Best articulation of the struggle between Cable TV and Internet video

Motorola is one of the heavy hitters in the set top box market. Not only do they make the cable tuners that a lot of cable companies install at their customers' premises, they also make TiVo-comparable digital video recorders (DVRs).

Motorola is one of the heavy hitters in the set top box market. Not only do they make the cable tuners that a lot of cable companies install at their customers' premises, they also make TiVo-comparable digital video recorders (DVRs). By the way, if you ask me, leasing a DVR from your cable company makes way more sense than buying one. Here at the Berlind Household, we lease Motorola's combo-DVR/cable TV tuner from Comcast for a total of $5.00 more per month than we'd pay for a regular cable TV tuner. Since we first moved to the combo unit, we've had two of them break on us.

The advantage of leasing from the same company that provides your cable service is that when it breaks, you call the cable company, they show up the next day with a new box, and your done. Sure. At $5.00 per month, sooner or later, I'll end up paying more for the DVR than I would if I bought one. But the peace of mind in knowing that my cable company will replace that thing in a heartbeat makes the $5.00 per month worth it to me.

Anyway, why am I writing about Motorola. Well, if Cable and broadcast television are going to survive YouTube and the like, companies like Motorola are going to have to make the TV more compelling than the computer. And, judging by a pitch I just received from Motorola's PR counsel, Moto is working on that problem right now. But what really caught my eye in the pitch was the articulation of the battle between old and new. I don't think I could have said it better if asked:

The movie industry is once again in flux with Walmart’s announcement this week that it has begun offering movies for download.

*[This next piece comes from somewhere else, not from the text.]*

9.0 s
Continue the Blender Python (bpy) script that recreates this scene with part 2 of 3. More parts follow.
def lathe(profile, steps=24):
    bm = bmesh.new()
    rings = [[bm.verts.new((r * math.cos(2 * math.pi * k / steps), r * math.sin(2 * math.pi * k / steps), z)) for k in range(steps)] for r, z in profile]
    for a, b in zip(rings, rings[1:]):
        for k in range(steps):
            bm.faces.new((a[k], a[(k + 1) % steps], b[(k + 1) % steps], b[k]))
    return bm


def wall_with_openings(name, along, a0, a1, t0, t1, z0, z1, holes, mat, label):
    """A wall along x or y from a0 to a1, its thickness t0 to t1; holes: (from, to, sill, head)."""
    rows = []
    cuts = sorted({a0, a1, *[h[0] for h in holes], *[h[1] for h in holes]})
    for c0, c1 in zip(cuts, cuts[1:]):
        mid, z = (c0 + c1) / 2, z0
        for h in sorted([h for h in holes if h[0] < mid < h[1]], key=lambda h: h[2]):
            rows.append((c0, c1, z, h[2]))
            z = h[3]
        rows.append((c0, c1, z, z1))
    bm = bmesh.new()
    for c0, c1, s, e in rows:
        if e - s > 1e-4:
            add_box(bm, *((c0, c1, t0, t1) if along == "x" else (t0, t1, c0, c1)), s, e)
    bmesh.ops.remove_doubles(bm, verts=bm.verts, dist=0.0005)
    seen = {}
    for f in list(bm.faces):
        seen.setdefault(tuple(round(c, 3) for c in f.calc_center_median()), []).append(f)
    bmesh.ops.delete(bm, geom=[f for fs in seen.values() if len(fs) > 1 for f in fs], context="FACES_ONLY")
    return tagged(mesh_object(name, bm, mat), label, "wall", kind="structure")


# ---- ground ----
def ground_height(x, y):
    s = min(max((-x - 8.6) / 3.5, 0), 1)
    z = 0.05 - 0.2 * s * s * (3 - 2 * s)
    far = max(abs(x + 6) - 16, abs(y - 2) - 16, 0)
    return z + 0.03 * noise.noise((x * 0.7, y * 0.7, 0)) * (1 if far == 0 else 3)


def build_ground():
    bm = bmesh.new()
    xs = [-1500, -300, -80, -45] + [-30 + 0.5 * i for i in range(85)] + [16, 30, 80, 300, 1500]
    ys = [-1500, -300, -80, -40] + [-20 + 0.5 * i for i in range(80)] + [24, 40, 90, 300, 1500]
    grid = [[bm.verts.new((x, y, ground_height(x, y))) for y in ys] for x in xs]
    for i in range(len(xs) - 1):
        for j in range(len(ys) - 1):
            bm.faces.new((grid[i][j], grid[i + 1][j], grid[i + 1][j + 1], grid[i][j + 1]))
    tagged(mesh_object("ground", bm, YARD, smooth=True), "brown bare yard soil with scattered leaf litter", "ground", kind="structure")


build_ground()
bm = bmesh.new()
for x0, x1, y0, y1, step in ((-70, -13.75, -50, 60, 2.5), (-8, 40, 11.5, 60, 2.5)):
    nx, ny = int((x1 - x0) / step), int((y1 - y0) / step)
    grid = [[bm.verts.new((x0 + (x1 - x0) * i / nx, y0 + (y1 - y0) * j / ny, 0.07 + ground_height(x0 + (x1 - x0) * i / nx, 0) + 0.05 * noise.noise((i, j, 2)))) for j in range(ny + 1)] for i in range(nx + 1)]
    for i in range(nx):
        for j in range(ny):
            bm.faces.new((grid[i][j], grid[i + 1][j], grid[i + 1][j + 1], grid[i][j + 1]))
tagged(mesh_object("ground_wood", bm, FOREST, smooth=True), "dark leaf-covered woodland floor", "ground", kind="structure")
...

Walmart, along with Amazon, Apple, Bit Torrent, and others, are trying to draw consumers away from their television sets and toward their computers for movie content.

On the other end of the spectrum, Comcast and other cable operators, along with telecom operators like Verizon, are attempting to draw consumers back to their TV sets with a number of new Video-On-Demand and Digital Video Recorder options.

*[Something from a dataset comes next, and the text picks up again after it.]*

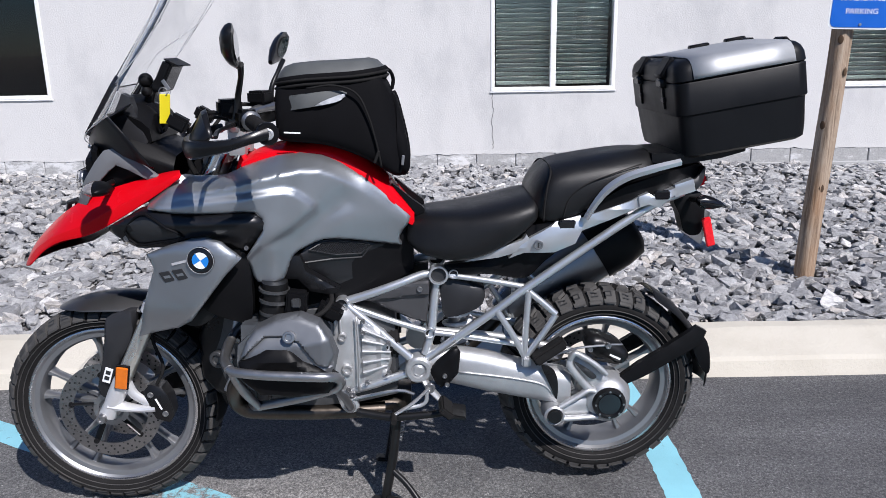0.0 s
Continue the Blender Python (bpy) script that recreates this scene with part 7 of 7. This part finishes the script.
# crash bars
for s in (-1, 1):
    main = [(-0.285, s * 0.115, 0.64), (-0.325, s * 0.14, 0.605), (-0.348, s * 0.178, 0.576), (-0.338, s * 0.28, 0.568), (-0.311, 0.01 + s * 0.352, 0.562)]
    cb = sharp(part("crash_bar", tube(main, 0.0135, 14, 5), M_STEEL, bike, "bare steel engine crash bar"), 60)
    loop = [(-0.318, 0.01 + s * 0.342, 0.562), (-0.29, 0.01 + s * 0.366, 0.56), (-0.21, 0.008 + s * 0.38, 0.556), (-0.12, 0.006 + s * 0.384, 0.552), (-0.06, s * 0.375, 0.547), (-0.03, s * 0.35, 0.534), (-0.022, s * 0.326, 0.508), (-0.045, s * 0.308, 0.482), (-0.12, s * 0.288, 0.453), (-0.2, s * 0.258, 0.424), (-0.27, s * 0.228, 0.399)]
    sharp(part("loop_bar", tube(loop, 0.013, 14, 6), M_STEEL, cb), 60)
    sharp(part("corner_strut", tube([(-0.311, 0.01 + s * 0.35, 0.565), (-0.292, 0.006 + s * 0.302, 0.48), (-0.265, s * 0.225, 0.395)], 0.0125, 14, 4), M_STEEL, cb), 60)
    drop = [(-0.262, s * 0.23, 0.4), (-0.29, s * 0.19, 0.38), (-0.315, s * 0.12, 0.36)]
    sharp(part("brace_bar", tube(drop, 0.0115, 12, 6), M_STEEL, cb), 60)
    sharp(part("rear_stay", tube([(-0.04, s * 0.31, 0.484), (-0.025, s * 0.24, 0.425), (-0.016, s * 0.17, 0.36)], 0.0115, 12, 5), M_STEEL, cb), 60)
    cap = lathe([(-0.012, 0.026), (-0.012, 0.021), (0.02, 0.021), (0.02, 0.026)], (0, 0, 0), 24, None, True)
    sharp(part("bar_clamp", turned(pose(-0.29, s * 0.16, 0.65, 0, 0, 0), cap), M_BLACKMETAL, cb), 40)
    part("clamp_face", turned(pose(-0.29, s * 0.165, 0.65), lathe([(-0.008, 0.0), (-0.008, 0.02), (0.01, 0.02), (0.01, 0.0)], (0, 0, 0), 20)), M_INK, cb)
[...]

That is simply the very best articulation I've heard of the power struggle going on right now. Could it be better? Sure, let's toss in mobile (and be sure to answer my poll below). Someone (for example Verizon Wireless with it's VCAST service) would rather you drop you television set and your computer and watch shows on their mobile handsets (a market that Motorola is also happy to help its partners in). Ironically, the pitch doesn't mention that, in working with various mobile operators, Motorola is also one of the those forces conspiring against the established media cartel. But hey. Who can blame any hardware manufacturer like Moto for hedging!

So, what sorts of DVR features is Moto coming out with to keep you glued to the TV instead of the Internet? According to a Motorola representative, some of:

Motorola is helping them accomplish this by increasing the amount of content and streams providers are able to offer on-demand, straight to customers’ set-top boxes, with technology like Switch Digital Broadcast and DOCSIS 3.0.

OK, get out the tech dictionary. Hopefully, Moto doesn't put this sort of lingo in its ads because no one will have any idea what this stuff means. According to the official DOCSIS Web site:

Cable operators can provide a variety of high-value services through an "always-on" internet connection, including broadband Internet connectivity, telephony, real-time interactive gaming, and video conferencing. DOCSIS products are standards-based, so manufacturers can provide enhanced features at competitive prices.

Hmmm. Sounds like the CableTV set top box and the cable/modem are going to become one device (pssst! Motorola makes cable/modems too). The Motorola rep went on to say:

Motorola is also making television more flexible with technologies like Follow Me TV, which lets viewers “pass” shows they’ve recorded on one DVR to other televisions around their home; and Start Over TV, which lets viewers start shows over from the beginning with the push of a button—without having to record them.

Should we be ooooohing and aaaaahing? I don' t know. Today, starting over isn't that difficult (although I suppose being able to do it with one button would be nice). And distributing my DVR recordings to other TVs in the house? Well, it's doable today, but you'll need a super expensive whole home theatre/audio distribution system like Xantech's MRC 88 to do it (I have one, I know). So, for Moto to do this on the cheap could work in certain markets. That said, will it be better than the alternative: taking your notebook to bed and watching YouTube? Who knows.